• **Goal of the exercise**: Will you extract the entries word for word? Images should not appear in the copy.

========================

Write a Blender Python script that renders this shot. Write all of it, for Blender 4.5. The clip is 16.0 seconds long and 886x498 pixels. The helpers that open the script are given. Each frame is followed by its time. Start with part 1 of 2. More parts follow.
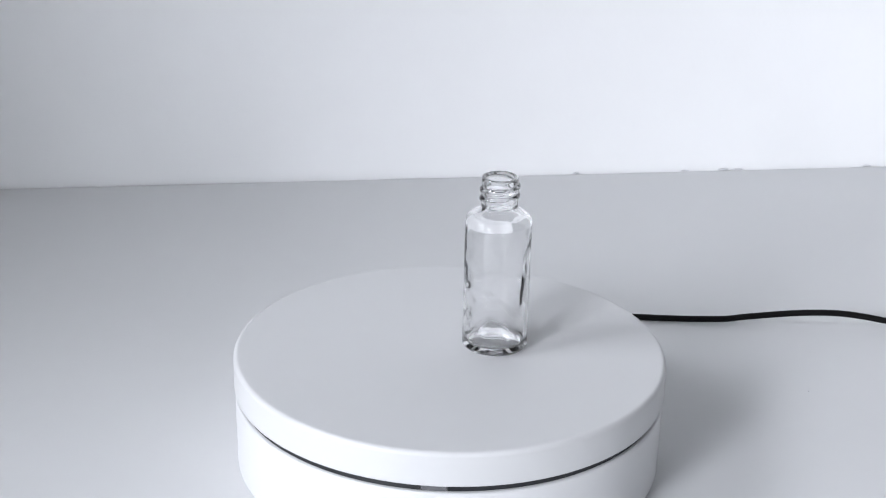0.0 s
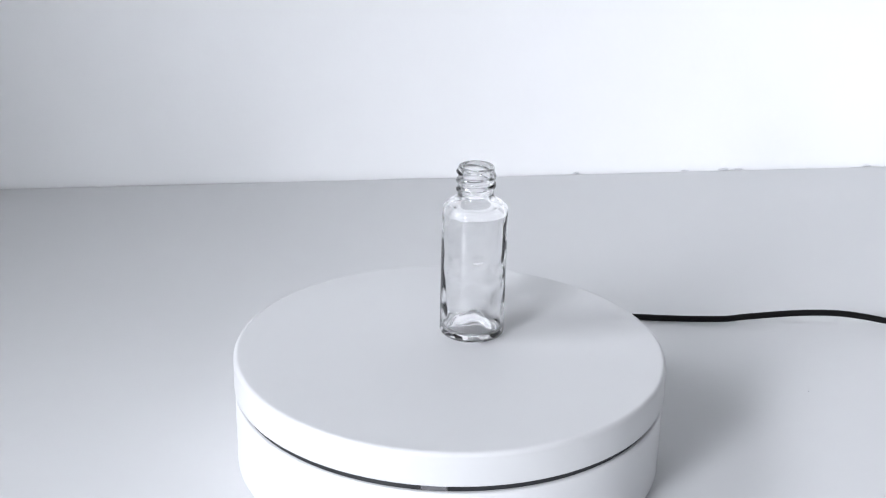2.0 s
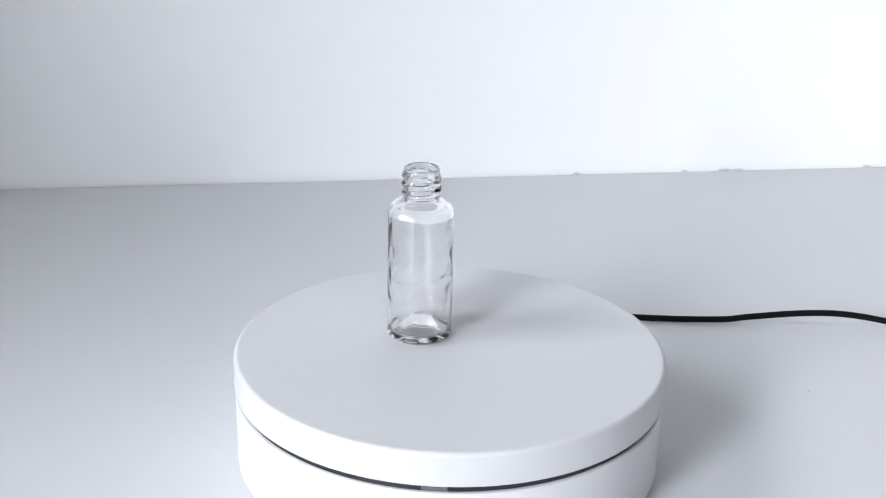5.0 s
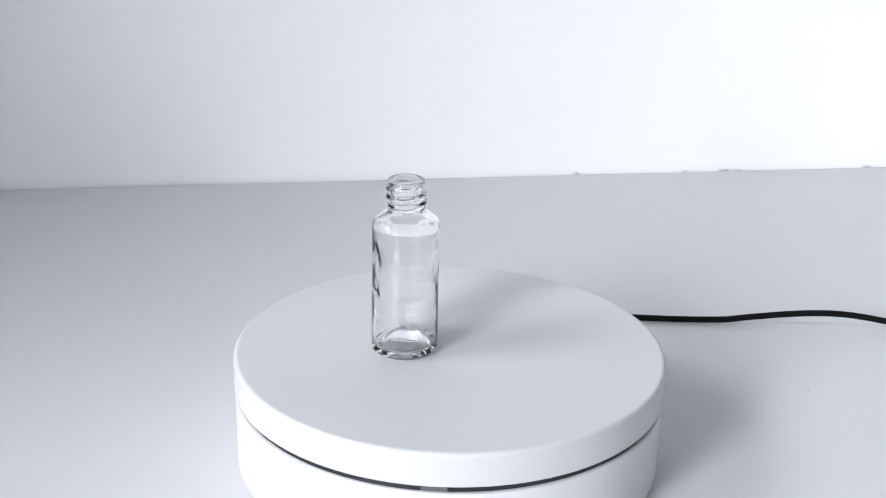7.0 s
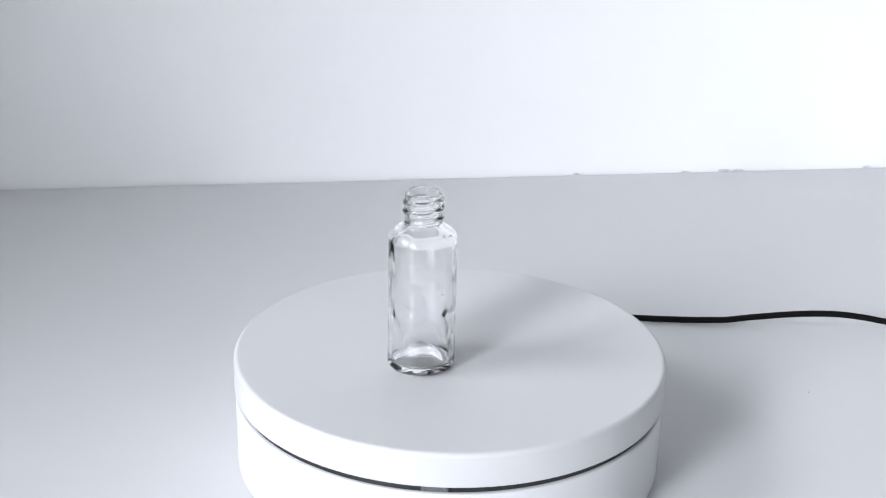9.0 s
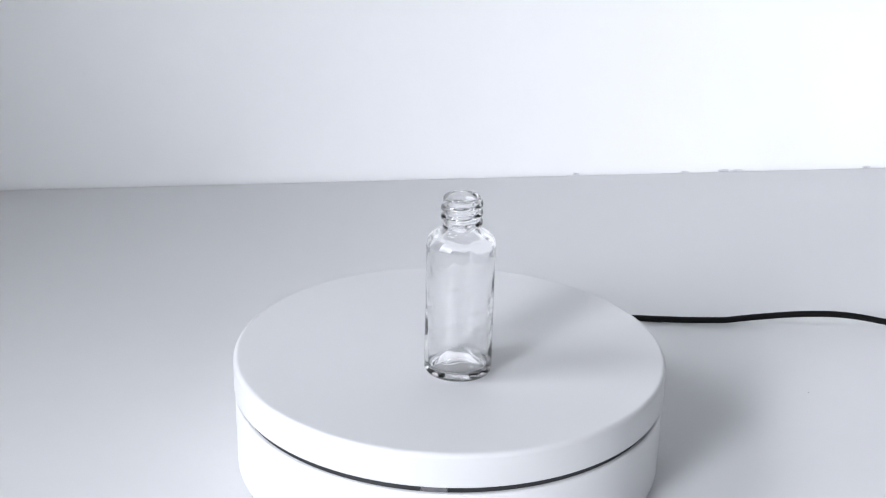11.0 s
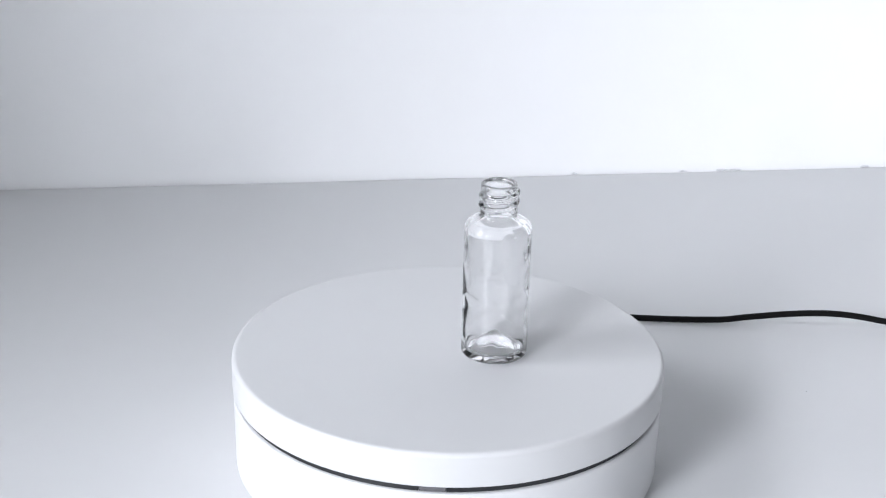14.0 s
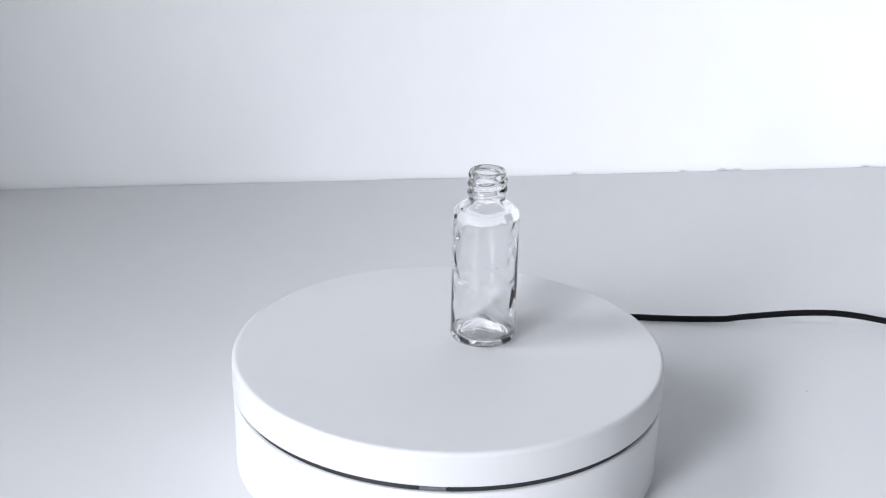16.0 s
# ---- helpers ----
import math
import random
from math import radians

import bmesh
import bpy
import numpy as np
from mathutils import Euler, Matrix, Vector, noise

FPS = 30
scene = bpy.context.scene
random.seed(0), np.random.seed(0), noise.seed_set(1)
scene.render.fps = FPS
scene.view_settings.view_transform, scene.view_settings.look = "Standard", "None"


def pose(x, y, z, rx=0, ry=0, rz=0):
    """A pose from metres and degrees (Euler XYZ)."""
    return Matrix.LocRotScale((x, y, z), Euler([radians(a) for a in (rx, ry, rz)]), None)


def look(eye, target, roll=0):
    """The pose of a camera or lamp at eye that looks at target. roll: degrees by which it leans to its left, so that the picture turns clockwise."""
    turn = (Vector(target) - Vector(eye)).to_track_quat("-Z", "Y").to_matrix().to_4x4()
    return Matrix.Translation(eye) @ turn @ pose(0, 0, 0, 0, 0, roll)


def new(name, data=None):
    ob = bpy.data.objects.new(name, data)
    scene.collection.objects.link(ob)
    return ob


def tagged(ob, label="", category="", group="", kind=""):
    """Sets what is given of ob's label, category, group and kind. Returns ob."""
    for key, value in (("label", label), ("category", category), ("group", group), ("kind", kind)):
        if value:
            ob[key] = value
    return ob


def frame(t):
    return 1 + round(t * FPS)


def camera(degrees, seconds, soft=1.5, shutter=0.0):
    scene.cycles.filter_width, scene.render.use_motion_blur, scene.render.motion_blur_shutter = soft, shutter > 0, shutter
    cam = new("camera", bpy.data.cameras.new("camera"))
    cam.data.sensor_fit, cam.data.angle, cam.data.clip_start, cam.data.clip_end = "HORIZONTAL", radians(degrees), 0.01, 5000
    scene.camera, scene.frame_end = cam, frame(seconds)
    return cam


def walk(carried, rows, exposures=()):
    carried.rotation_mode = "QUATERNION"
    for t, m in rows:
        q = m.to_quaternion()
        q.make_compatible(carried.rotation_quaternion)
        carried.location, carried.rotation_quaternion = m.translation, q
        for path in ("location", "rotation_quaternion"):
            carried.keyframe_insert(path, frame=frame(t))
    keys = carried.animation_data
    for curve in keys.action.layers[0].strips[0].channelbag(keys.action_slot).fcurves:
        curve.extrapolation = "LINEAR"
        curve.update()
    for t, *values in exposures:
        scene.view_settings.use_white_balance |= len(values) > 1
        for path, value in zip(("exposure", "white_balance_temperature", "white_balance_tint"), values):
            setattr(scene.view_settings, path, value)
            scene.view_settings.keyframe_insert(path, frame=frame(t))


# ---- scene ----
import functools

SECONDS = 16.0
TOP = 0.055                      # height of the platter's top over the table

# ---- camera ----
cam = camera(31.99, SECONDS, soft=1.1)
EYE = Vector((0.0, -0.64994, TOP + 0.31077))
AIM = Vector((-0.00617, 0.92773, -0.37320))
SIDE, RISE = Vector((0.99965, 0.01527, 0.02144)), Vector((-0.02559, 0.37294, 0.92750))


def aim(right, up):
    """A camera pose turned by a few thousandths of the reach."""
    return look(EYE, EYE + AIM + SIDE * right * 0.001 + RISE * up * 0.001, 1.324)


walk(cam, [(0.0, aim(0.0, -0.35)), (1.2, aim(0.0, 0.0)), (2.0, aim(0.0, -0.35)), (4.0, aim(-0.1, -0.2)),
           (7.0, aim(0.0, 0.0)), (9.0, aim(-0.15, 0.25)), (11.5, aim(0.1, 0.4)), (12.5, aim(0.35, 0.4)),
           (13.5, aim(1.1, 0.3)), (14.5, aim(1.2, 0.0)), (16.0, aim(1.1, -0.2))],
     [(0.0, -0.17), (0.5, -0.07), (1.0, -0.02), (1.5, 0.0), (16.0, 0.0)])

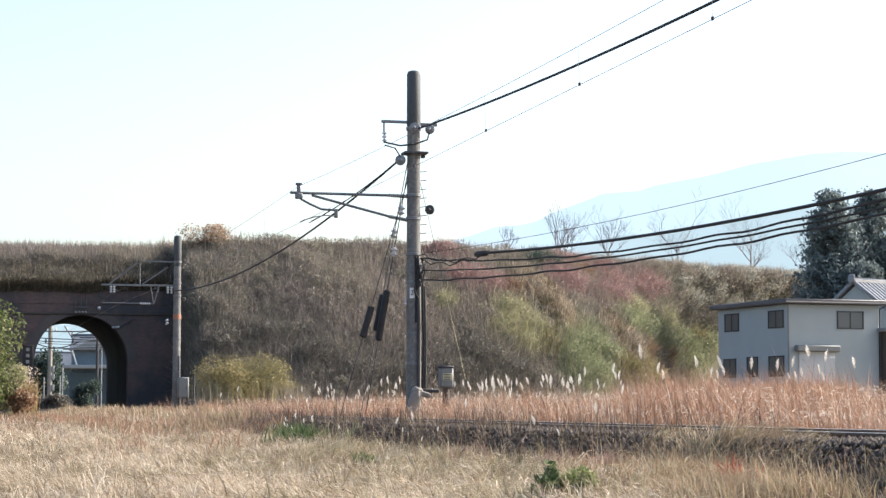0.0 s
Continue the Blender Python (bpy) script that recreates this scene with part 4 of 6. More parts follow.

========================

• **Solution for this exercise**:
Write a Blender Python script that renders this shot. Write all of it, for Blender 4.5. The clip is 16.0 seconds long and 886x498 pixels. The helpers that open the script are given. Each frame is followed by its time. Start with part 1 of 2. More parts follow.
0.0 s
2.0 s
5.0 s
7.0 s
9.0 s
11.0 s
14.0 s
16.0 s
# ---- helpers ----
import math
import random
from math import radians

import bmesh
import bpy
import numpy as np
from mathutils import Euler, Matrix, Vector, noise

FPS = 30
scene = bpy.context.scene
random.seed(0), np.random.seed(0), noise.seed_set(1)
scene.render.fps = FPS
scene.view_settings.view_transform, scene.view_settings.look = "Standard", "None"


def pose(x, y, z, rx=0, ry=0, rz=0):
    """A pose from metres and degrees (Euler XYZ)."""
    return Matrix.LocRotScale((x, y, z), Euler([radians(a) for a in (rx, ry, rz)]), None)


def look(eye, target, roll=0):
    """The pose of a camera or lamp at eye that looks at target. roll: degrees by which it leans to its left, so that the picture turns clockwise."""
    turn = (Vector(target) - Vector(eye)).to_track_quat("-Z", "Y").to_matrix().to_4x4()
    return Matrix.Translation(eye) @ turn @ pose(0, 0, 0, 0, 0, roll)


def new(name, data=None):
    ob = bpy.data.objects.new(name, data)
    scene.collection.objects.link(ob)
    return ob


def tagged(ob, label="", category="", group="", kind=""):
    """Sets what is given of ob's label, category, group and kind. Returns ob."""
    for key, value in (("label", label), ("category", category), ("group", group), ("kind", kind)):
        if value:
            ob[key] = value
    return ob


def frame(t):
    return 1 + round(t * FPS)


def camera(degrees, seconds, soft=1.5, shutter=0.0):
    scene.cycles.filter_width, scene.render.use_motion_blur, scene.render.motion_blur_shutter = soft, shutter > 0, shutter
    cam = new("camera", bpy.data.cameras.new("camera"))
    cam.data.sensor_fit, cam.data.angle, cam.data.clip_start, cam.data.clip_end = "HORIZONTAL", radians(degrees), 0.01, 5000
    scene.camera, scene.frame_end = cam, frame(seconds)
    return cam


def walk(carried, rows, exposures=()):
    carried.rotation_mode = "QUATERNION"
    for t, m in rows:
        q = m.to_quaternion()
        q.make_compatible(carried.rotation_quaternion)
        carried.location, carried.rotation_quaternion = m.translation, q
        for path in ("location", "rotation_quaternion"):
            carried.keyframe_insert(path, frame=frame(t))
    keys = carried.animation_data
    for curve in keys.action.layers[0].strips[0].channelbag(keys.action_slot).fcurves:
        curve.extrapolation = "LINEAR"
        curve.update()
    for t, *values in exposures:
        scene.view_settings.use_white_balance |= len(values) > 1
        for path, value in zip(("exposure", "white_balance_temperature", "white_balance_tint"), values):
            setattr(scene.view_settings, path, value)
            scene.view_settings.keyframe_insert(path, frame=frame(t))


# ---- scene ----
import functools

SECONDS = 16.0
TOP = 0.055                      # height of the platter's top over the table

# ---- camera ----
cam = camera(31.99, SECONDS, soft=1.1)
EYE = Vector((0.0, -0.64994, TOP + 0.31077))
AIM = Vector((-0.00617, 0.92773, -0.37320))
SIDE, RISE = Vector((0.99965, 0.01527, 0.02144)), Vector((-0.02559, 0.37294, 0.92750))


def aim(right, up):
    """A camera pose turned by a few thousandths of the reach."""
    return look(EYE, EYE + AIM + SIDE * right * 0.001 + RISE * up * 0.001, 1.324)


walk(cam, [(0.0, aim(0.0, -0.35)), (1.2, aim(0.0, 0.0)), (2.0, aim(0.0, -0.35)), (4.0, aim(-0.1, -0.2)),
           (7.0, aim(0.0, 0.0)), (9.0, aim(-0.15, 0.25)), (11.5, aim(0.1, 0.4)), (12.5, aim(0.35, 0.4)),
           (13.5, aim(1.1, 0.3)), (14.5, aim(1.2, 0.0)), (16.0, aim(1.1, -0.2))],
     [(0.0, -0.17), (0.5, -0.07), (1.0, -0.02), (1.5, 0.0), (16.0, 0.0)])

0.0 s
Continue the Blender Python (bpy) script that recreates this scene with part 4 of 6. More parts follow.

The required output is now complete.